Data analytics for mature markets
Firms should use all the information sitting in their data warehouses to take advantage of maturing markets, said the co-founder of TCG Advisors.
Investing in data analytics aren't for every firm, but could be key to making money in mature markets, said the managing director of TCG Advisors Geoffrey Moore.
Speaking to attendees of the Teradata Partners Conference in Las Vegas late yesterday, Moore said investment in data analytics must be strategic.
"It's an era of building great systems of record - it's like the pyramids," he said. "Data builds up, and you can learn from this stuff."
"Companies which deal with high data volumes can make clear use of such business intelligence, but so can those operating in mature markets. Technology firms dislike the idea of maturing markets, preferring to stay in the early phase of the business cycle, where the innovation is new and leading the market - a phase he called the "product leadership zone".
But he warned that customers - be they businesses or individuals - aren't as myopic and won't keep paying a premium for new innovations. "If you push 'product leadership zone' forever, eventually people don't care," he said, noting the printer industry as an example: "1200 dpi? Wow, I don't care. I'm not paying anymore than for 600."
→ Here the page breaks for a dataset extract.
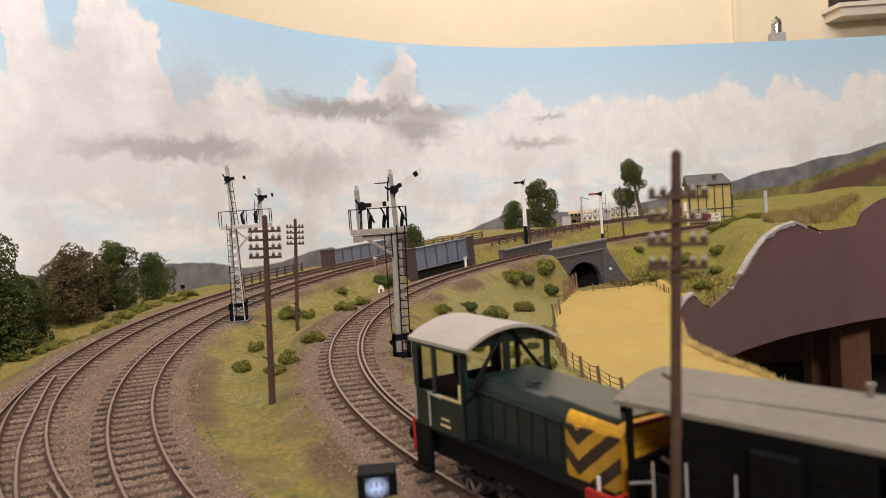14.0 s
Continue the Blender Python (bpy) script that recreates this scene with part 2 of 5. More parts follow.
def ground_material():
    m = bpy.data.materials.new("layout_ground")
    m.use_nodes = True
    n, l = m.node_tree.nodes, m.node_tree.links
    b = n["Principled BSDF"]
    b.inputs["Roughness"].default_value = 0.95
    co = n.new("ShaderNodeTexCoord")

    def nz(scale, detail=5, rough_=0.6):
        k = n.new("ShaderNodeTexNoise")
        k.inputs["Scale"].default_value, k.inputs["Detail"].default_value, k.inputs["Roughness"].default_value = scale, detail, rough_
        l.new(co.outputs["Object"], k.inputs["Vector"])
        return k.outputs["Fac"]

    def ramp(fac, stops):
        k = n.new("ShaderNodeValToRGB")
        e = k.color_ramp.elements
        while len(e) < len(stops):
            e.new(0.5)
        for q, (p, c) in zip(e, stops):
            q.position, q.color = p, (*c, 1)
        l.new(fac, k.inputs["Fac"])
        return k.outputs["Color"]

    def mix(fac, a, c, mode="MIX"):
        k = n.new("ShaderNodeMix")
        k.data_type, k.blend_type = "RGBA", mode
        l.new(fac, k.inputs["Factor"])
        l.new(a, k.inputs["A"])
        l.new(c, k.inputs["B"])
        return k.outputs["Result"]

    def mask(name, wob, lo, hi, amount=0.5):
        at = n.new("ShaderNodeAttribute")
        at.attribute_name = name
        k = n.new("ShaderNodeMath")
        k.operation = "MULTIPLY_ADD"
        l.new(wob, k.inputs[0])
        k.inputs[1].default_value = amount
        l.new(at.outputs["Fac"], k.inputs[2])
        r = n.new("ShaderNodeMapRange")
        r.inputs["From Min"].default_value, r.inputs["From Max"].default_value = lo + amount / 2, hi + amount / 2
        l.new(k.outputs[0], r.inputs["Value"])
        return r.outputs["Result"]

    g1 = ramp(nz(240, 6), [(0.3, (0.060, 0.060, 0.010)), (0.5, (0.178, 0.162, 0.030)), (0.72, (0.30, 0.268, 0.060))])
    g2 = ramp(nz(420, 6), [(0.3, (0.11, 0.098, 0.03)), (0.55, (0.26, 0.235, 0.078)), (0.75, (0.38, 0.335, 0.155))])
    g3 = ramp(nz(330, 6), [(0.3, (0.14, 0.11, 0.028)), (0.6, (0.29, 0.225, 0.045)), (0.8, (0.36, 0.29, 0.08))])
    grass = mix(ramp(nz(26, 5), [(0.40, (0, 0, 0)), (0.60, (1, 1, 1))]), g1, g2)
    grass = mix(ramp(nz(17, 4), [(0.45, (0, 0, 0)), (0.60, (1, 1, 1))]), grass, g3)
    stone = ramp(nz(900, 3, 0.8), [(0.28, (0.032, 0.020, 0.013)), (0.45, (0.145, 0.100, 0.066)), (0.6, (0.275, 0.198, 0.138)), (0.75, (0.47, 0.37, 0.285))])
    stone = mix(nz(14, 3), stone, ramp(nz(700, 4), [(0.3, (0.09, 0.06, 0.04)), (0.7, (0.30, 0.212, 0.14))]))
    straw = ramp(nz(34, 8, 0.6), [(0.3, (0.455, 0.325, 0.088)), (0.6, (0.48, 0.350, 0.098)), (0.8, (0.515, 0.385, 0.118))])
    earth = ramp(nz(500, 5, 0.75), [(0.3, (0.045, 0.027, 0.014)), (0.5, (0.125, 0.080, 0.042)), (0.7, (0.22, 0.15, 0.080))])
    road = ramp(nz(40, 6), [(0.3, (0.120, 0.090, 0.066)), (0.7, (0.185, 0.145, 0.105))])
    wob = nz(90, 5)
    meadow = ramp(nz(300, 6), [(0.3, (0.130, 0.120, 0.018)), (0.55, (0.225, 0.203, 0.034)), (0.75, (0.31, 0.27, 0.060))])
    pale = ramp(nz(380, 6), [(0.3, (0.16, 0.15, 0.042)), (0.55, (0.28, 0.258, 0.085)), (0.75, (0.38, 0.345, 0.135))])
    grass = mix(mask("meadow", wob, 0.4, 0.7, 0.5), grass, meadow)
    grass = mix(mask("pale", nz(20, 5), 0.3, 0.8, 0.8), grass, pale)
    col = mix(mask("earth", wob, 0.35, 0.75, 0.6), grass, earth)
    ochre = ramp(nz(450, 5, 0.75), [(0.3, (0.15, 0.095, 0.028)), (0.5, (0.27, 0.185, 0.055)), (0.7, (0.39, 0.285, 0.10))])
    col = mix(mask("ochre", wob, 0.3, 0.6, 0.5), col, ochre)
    col = mix(mask("straw", nz(300, 3), 0.45, 0.55, 0.4), col, straw)
    col = mix(mask("roadway", wob, 0.4, 0.6, 0.35), col, road)
    col = mix(mask("ballast", wob, 0.4, 0.6, 0.5), col, stone)
    l.new(col, b.inputs["Base Color"])
    bp = n.new("ShaderNodeBump")
    bp.inputs["Strength"].default_value, bp.inputs["Distance"].default_value = 0.8, 0.0012
    l.new(nz(800, 4, 0.8), bp.inputs["Height"])
    l.new(bp.outputs["Normal"], b.inputs["Normal"])
    return m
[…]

When the market hits this mature phase, companies need to find other ways to differentiate themselves from their competitors, he said, suggesting the use of data analytics to increase customer intimacy or operational excellence. "The technology sector is trying to solve it with technology, but not with understanding and empathy," he explained.
As the market matures, finer layers of granularity are needed to engage more deeply with their customers, and need solid information to do so. Moore suggested four ways of extending a product's reach: line extension, enhancement innovation, marketing innovation and experiential innovation. Expanding a line, adding a small detail, marketing in a new way or discovering a new market - such as ring tones for phones - can all be ways to squeeze more out of a mature market.
Using these methods, companies can create a competitive advantage so huge that they no longer appear to have competitors at all. "The iPod did it, Zune did not. You can prove it by giving a Zune to your kid for Christmas," he said.
From an operational standpoint, companies can use data to improve their business processes by integration or value engineering - which can cut costs - or through value migration, where the data you collect from a transaction could be worth more than the transaction itself, he said.
It works with processes, he said, noting Dell as an example where operational data was used to create an unmatchable competitive advantage.
But firms should be wary of investing in data analytics and the data warehousing that backs it up, he said. Companies that use that combination successfully do one of three things, he said. They either go all the way, using their understanding of their customers to create an unmatchable competitive advantage, such as Apple's iPod. Or, firms can use the information to catch up to such firms. But using such a heavy investment to place your company anywhere between that is a mistake, he warned. "You'll spend an enormous amount on innovation and not get paid," he said.
The third option is the easy choice, he said. Simply use the data you have to improve productivity and take costs down. "Analytics are core... you can't do it at scale any other way," he said.